Our children pay the high price of financial folly

President Clinton repealed the Glass-Steagall Act which had prevented the coupling of investment banking and lending. Following President Clinton, George W. Bush proved to be very pro-business, but at a high cost to the average consumer. Intelligent Americans realized consumer spending and risky lending practices would come with a very high price. The full impact was not felt by baby-boomers and those age 50 and over. Our children will pay the high price of folly for a long time.

As parents encouraged their children to get a good education banks encouraged young Americans to buy homes, even on their lower annual salaries. Impluse items like new cars and televisions soon became the norm, and the new impulse items were homes and vacation homes. The U.S. non-export economy looked dangerous to those old and wise enough to know the truth. Meanwhile Bush strenghtened bankruptcy laws, weakend Sarbanes-Oxley, and set the stage for disaster. Lenders bought lender-paid mortgage insurance, which is the same as buyer-paid mortgage insurance. But what happens if insurers can’t pay? Those old and wise enough to know the truth understand what will happen – another round of huge losses and write-downs!

Before the Clinton years if a person had poor credit they couldn’t even buy a car. Credit was important. During the Bush years young people could buy anything from cars to homes, even with poor credit. The fact remains that the elderly rely on Social Security, which relies on jobs and incomes, and America is losing both. A new generation of young Americans expect instant gratification with little regard for the ultimate cost. Micro and macro economics mean nothing, but nobody – and I mean absolutely nobody – likes having something taken away from them. From repossessions to foreclosures to losing part of your belongings in bankruptcy, it simply leaves a sour taste. It is embarrassing, humiliating, and makes one angry.

Some argue that Clinton set the stage.

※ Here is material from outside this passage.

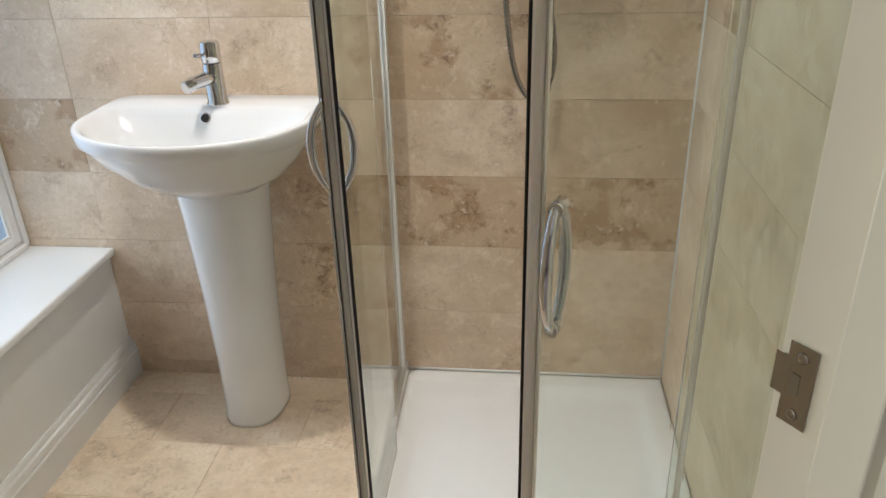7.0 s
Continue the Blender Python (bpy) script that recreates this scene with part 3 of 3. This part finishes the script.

A stronger argument is that George W. Bush is the enabler, selling America to business cronies while duping Americans with the greatest story ever sold – that the American economy was doing well. If it were not for the war in Iraq, which I reluctantly suggest is a sideshow distraction, more of Bush’s aides, appointees, and business cronies would be in prison or out of a job. On the world stage we have no statesmen, just politicians, as evidenced by Bush’s appointment of Ameriquest’s Arnall as ambassador to The Netherlands. Ameriquest settled a nationwide predatory lending settlement so Arnall’s nomination could get congressional approval. In the real towns and cities of America predators get approval for one place – jail or prison. Therein lies the problem.